'John Singer Sargent’s magical depiction of a garden at dusk is evocative of an early-summer evening.'
Carnation, Lily, Lily, Rose, 1885–86, by John Singer Sargent (1856–1925), 5ft 7½in by
4ft 11in, Tate Britain, London.
Mark Wood says:
John Singer Sargent’s magical depiction of a garden at dusk is evocative of an early-summer evening – the scents and warmth – and of the innocent delight of demure little girls safely exploring in the twilight, captivated by the lantern light and thrilled to be out as darkness descends. Central to our work at the NSPCC is the cherished conviction that every child has the right to a happy, safe childhood. This ambitious plein air picture, painted in a garden in the Cotswolds and showing Sargent’s host’s two children, Dorothy and Marion, patiently posing in costume, epitomises such a childhood.

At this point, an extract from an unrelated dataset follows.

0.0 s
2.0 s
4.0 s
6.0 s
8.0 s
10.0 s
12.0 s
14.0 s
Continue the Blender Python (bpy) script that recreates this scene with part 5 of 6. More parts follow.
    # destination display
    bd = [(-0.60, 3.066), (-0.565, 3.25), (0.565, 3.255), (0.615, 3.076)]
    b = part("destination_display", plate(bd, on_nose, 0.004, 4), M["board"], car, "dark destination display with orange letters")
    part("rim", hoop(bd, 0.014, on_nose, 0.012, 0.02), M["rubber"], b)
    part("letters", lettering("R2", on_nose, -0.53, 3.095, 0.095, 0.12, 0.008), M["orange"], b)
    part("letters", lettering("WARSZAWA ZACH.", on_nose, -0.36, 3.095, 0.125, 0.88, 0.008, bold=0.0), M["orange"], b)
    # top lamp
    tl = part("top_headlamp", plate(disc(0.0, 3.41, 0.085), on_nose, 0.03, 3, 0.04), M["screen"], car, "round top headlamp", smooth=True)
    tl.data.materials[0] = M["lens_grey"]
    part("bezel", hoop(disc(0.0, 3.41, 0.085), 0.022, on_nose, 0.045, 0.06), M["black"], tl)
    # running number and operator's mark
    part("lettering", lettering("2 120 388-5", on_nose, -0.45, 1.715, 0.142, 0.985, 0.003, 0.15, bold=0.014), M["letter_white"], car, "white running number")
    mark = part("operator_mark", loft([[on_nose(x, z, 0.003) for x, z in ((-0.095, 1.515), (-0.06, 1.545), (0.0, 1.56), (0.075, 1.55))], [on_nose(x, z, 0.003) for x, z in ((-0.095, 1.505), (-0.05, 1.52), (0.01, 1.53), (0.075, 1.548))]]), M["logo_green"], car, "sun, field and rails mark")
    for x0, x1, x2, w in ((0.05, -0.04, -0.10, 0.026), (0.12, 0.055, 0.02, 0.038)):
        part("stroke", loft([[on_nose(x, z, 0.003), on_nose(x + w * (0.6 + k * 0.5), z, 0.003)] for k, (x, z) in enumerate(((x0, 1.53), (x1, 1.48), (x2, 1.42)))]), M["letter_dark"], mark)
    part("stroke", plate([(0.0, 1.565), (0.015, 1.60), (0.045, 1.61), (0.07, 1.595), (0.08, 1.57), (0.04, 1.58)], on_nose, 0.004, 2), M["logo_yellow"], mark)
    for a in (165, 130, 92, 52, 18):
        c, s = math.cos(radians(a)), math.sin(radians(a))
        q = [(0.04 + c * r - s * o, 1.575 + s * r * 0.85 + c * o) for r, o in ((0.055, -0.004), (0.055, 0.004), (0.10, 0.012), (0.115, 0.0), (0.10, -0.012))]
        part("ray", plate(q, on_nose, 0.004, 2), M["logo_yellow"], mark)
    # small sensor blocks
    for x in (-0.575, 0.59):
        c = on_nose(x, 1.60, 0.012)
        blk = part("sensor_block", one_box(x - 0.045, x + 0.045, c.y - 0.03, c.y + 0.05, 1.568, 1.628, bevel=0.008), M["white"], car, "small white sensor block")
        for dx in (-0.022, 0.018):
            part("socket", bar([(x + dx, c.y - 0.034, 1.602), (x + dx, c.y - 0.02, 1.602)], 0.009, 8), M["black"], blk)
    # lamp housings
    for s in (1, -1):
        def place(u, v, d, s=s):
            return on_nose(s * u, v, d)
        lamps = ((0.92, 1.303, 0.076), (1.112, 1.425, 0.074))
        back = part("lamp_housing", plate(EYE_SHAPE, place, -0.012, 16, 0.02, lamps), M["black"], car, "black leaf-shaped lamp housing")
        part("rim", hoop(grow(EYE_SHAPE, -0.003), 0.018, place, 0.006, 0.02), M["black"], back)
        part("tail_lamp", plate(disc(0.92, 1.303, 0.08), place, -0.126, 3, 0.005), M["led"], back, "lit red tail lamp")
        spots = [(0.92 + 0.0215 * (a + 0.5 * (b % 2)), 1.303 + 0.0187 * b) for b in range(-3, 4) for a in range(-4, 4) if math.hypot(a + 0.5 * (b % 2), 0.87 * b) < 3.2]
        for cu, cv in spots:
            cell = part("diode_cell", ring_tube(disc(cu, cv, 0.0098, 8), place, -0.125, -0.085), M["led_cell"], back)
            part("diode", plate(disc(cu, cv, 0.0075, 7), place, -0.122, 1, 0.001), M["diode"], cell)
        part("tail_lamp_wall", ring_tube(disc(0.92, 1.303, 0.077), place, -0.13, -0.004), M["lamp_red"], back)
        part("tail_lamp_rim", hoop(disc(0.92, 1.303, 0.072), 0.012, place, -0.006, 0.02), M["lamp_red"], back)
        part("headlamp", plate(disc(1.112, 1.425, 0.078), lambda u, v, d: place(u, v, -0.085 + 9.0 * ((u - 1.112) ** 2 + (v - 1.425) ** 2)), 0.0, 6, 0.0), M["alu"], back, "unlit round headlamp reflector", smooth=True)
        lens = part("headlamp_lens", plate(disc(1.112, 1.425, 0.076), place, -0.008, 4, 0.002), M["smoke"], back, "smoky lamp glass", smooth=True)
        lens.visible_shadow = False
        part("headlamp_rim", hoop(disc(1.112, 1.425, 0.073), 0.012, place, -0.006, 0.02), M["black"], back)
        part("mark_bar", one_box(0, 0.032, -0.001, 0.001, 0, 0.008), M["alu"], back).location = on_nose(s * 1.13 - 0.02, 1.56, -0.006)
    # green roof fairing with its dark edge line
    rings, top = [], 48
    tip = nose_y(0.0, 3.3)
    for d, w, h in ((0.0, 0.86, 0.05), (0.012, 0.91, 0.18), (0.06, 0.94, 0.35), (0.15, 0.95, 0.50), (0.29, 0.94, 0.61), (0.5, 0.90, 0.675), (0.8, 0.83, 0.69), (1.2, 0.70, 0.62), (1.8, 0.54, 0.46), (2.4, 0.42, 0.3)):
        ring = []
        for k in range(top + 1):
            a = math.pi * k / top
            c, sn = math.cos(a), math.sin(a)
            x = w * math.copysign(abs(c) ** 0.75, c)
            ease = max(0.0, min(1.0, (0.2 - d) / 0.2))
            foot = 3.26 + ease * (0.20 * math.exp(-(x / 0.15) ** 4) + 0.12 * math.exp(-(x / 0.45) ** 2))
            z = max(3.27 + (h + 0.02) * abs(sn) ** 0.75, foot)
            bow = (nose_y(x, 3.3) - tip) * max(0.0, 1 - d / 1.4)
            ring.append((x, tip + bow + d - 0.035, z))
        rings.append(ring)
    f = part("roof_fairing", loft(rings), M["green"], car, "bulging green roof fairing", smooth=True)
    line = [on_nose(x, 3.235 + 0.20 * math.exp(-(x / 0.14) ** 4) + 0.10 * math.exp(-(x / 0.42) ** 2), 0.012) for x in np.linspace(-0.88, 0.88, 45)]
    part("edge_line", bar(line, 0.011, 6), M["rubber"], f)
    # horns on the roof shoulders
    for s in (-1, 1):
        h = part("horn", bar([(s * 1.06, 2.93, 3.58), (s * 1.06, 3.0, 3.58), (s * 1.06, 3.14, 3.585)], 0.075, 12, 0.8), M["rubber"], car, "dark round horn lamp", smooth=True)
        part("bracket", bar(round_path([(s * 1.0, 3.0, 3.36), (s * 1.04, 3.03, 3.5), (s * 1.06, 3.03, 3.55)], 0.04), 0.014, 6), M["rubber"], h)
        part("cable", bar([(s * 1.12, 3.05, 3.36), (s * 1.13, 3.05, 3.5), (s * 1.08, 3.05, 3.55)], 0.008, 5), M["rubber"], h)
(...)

Mark Wood is the director of the NSPCC
John McEwen comments on Carnation, Lily, Lily, Rose:
Sargent painted this picture shortly after he moved to London and bought 31, Tite Street. No artist could have been more cultured and cosmopolitan. As one visitor wrote: ‘It might have been the leisure resort of a great connoisseur.’
Beneficiary of a professional American dynasty, his father an author and retired physician, Sargent was born in Florence and studied at its Academy of Fine Arts, then in Rome, Nice and Germany, before entering the Parisian studio of Carolus Duran at the age of 18. This cultured childhood also made him an exceptional linguist and pianist.

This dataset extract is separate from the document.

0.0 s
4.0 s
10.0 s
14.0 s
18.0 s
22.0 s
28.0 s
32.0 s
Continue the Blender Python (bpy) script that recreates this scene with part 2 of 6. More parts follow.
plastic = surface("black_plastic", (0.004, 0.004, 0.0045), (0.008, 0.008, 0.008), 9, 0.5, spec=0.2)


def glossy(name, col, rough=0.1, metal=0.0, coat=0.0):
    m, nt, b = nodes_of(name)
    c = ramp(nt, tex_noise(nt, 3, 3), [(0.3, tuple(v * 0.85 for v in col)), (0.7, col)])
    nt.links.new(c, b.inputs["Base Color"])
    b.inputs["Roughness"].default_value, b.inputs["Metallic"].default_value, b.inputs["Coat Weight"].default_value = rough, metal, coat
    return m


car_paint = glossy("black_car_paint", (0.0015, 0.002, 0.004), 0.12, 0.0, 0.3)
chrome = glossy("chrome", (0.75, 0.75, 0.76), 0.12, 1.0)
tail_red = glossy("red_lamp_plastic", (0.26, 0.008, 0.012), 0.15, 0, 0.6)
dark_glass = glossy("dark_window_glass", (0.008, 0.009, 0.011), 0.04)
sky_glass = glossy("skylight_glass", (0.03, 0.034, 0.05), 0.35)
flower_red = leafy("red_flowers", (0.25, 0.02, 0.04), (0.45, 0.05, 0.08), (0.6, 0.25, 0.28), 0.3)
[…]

During the London Season, he worked from 11am until teatime, his valet Nicola sternly defending his privacy. He wasn’t anti-social – he was a member of the Athenaeum, the Council of the Royal Academy and the New English Art Club – but he treasured what Dr Johnson called London’s boon of ‘solitude in the midst of crowds’.

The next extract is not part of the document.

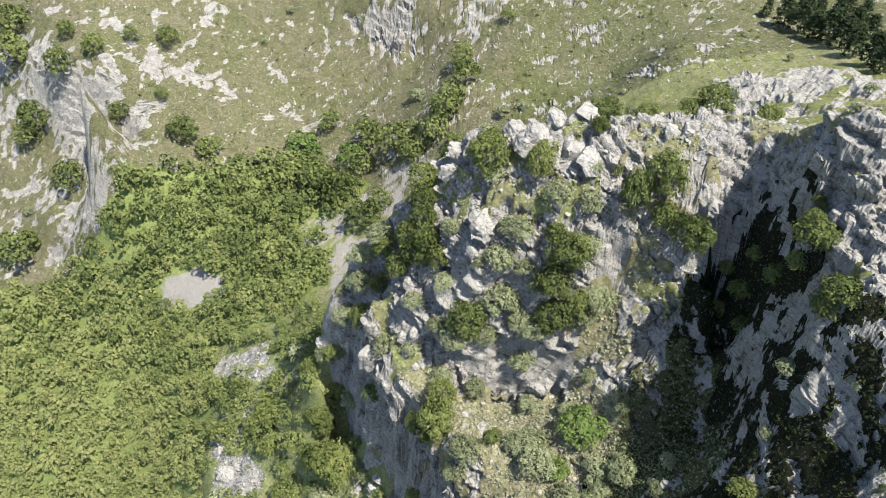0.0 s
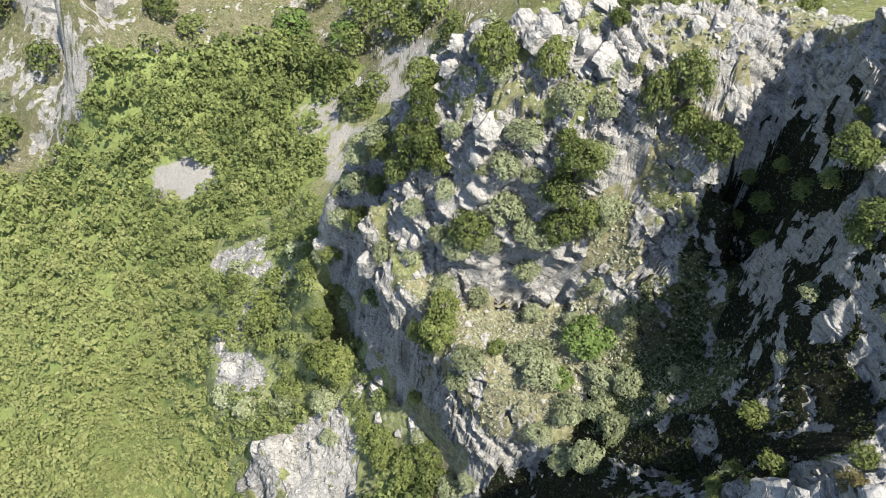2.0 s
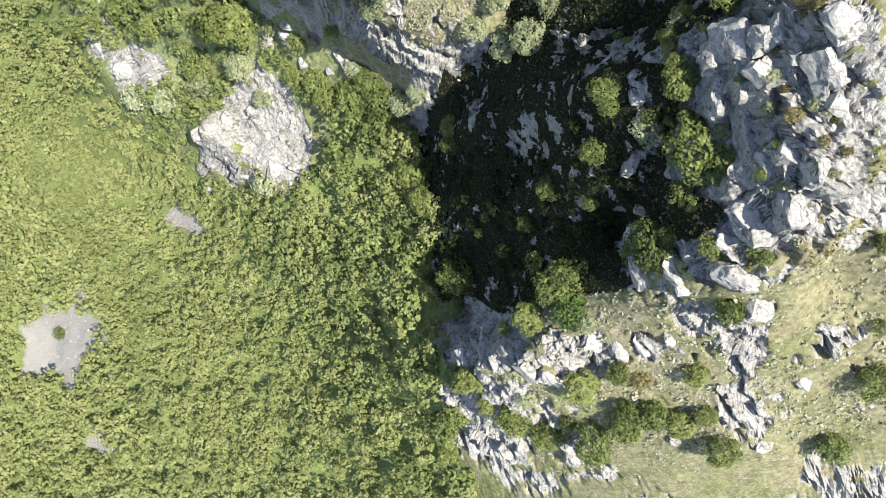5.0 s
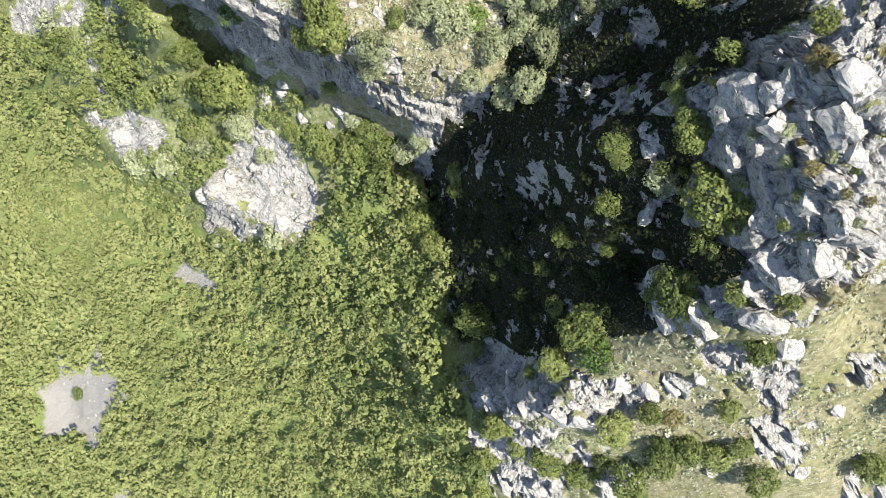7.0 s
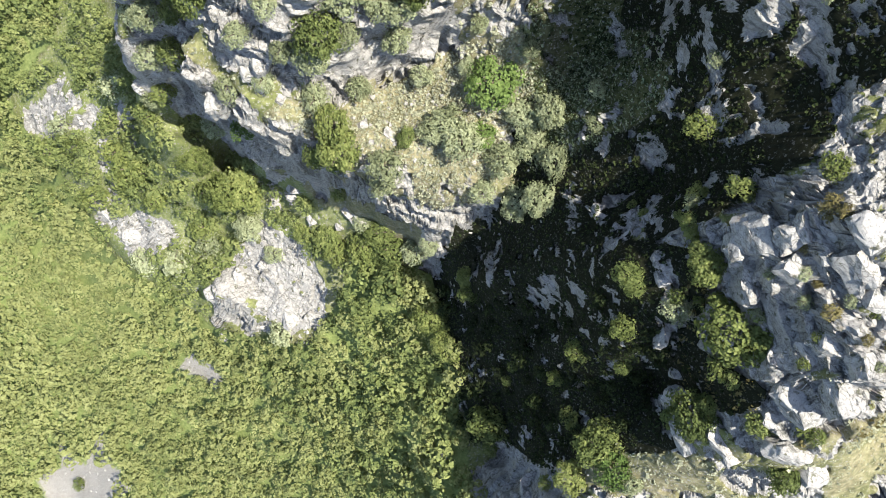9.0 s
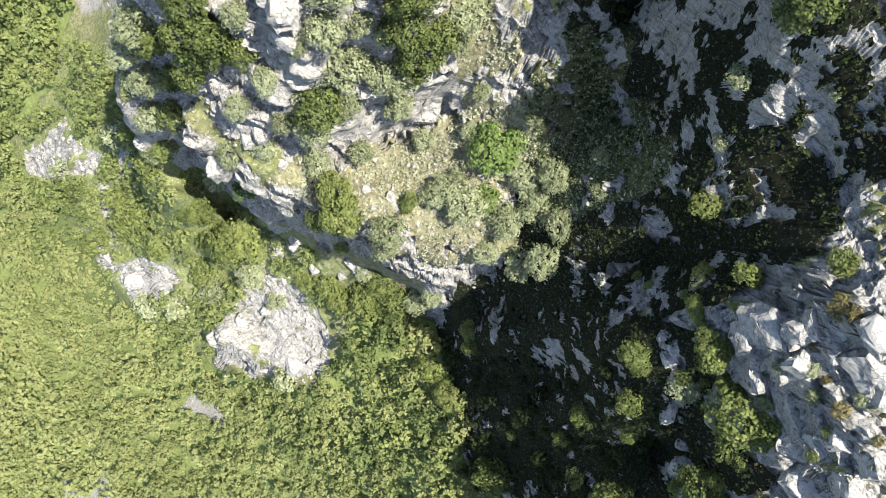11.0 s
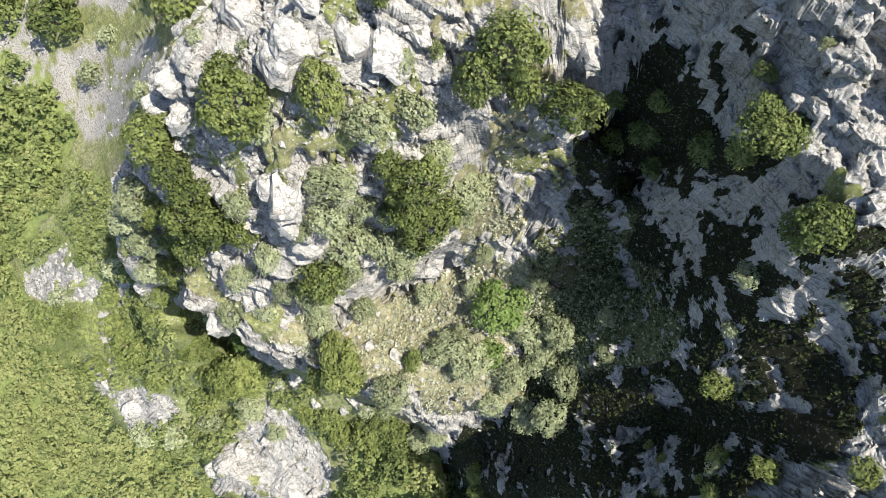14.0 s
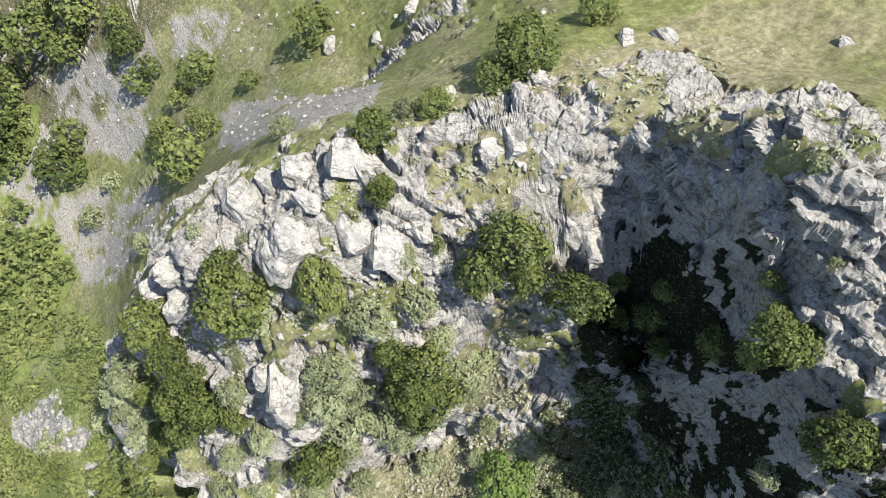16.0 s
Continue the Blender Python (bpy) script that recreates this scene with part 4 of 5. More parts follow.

The Season over, he would retire to the country to stay with friends in the pretty Worcestershire village of Broadway, popular with artists. He saw a garden bedecked with Japanese lanterns while boating on the Thames and re-created the scene at Broadway with the daughters of the illustrator Frederick Barnard. He painted it as a French Impressionist would, outside and at the exact light level every evening.
It was unveiled at the RA in 1887 and bought by the Tate, his first picture to enter a museum. The title derived from a popular song: ‘Around her head she wore, carnation, lily, lily, rose.’ Some cynics in the art world called it ‘Darnation Silly, Silly Pose’.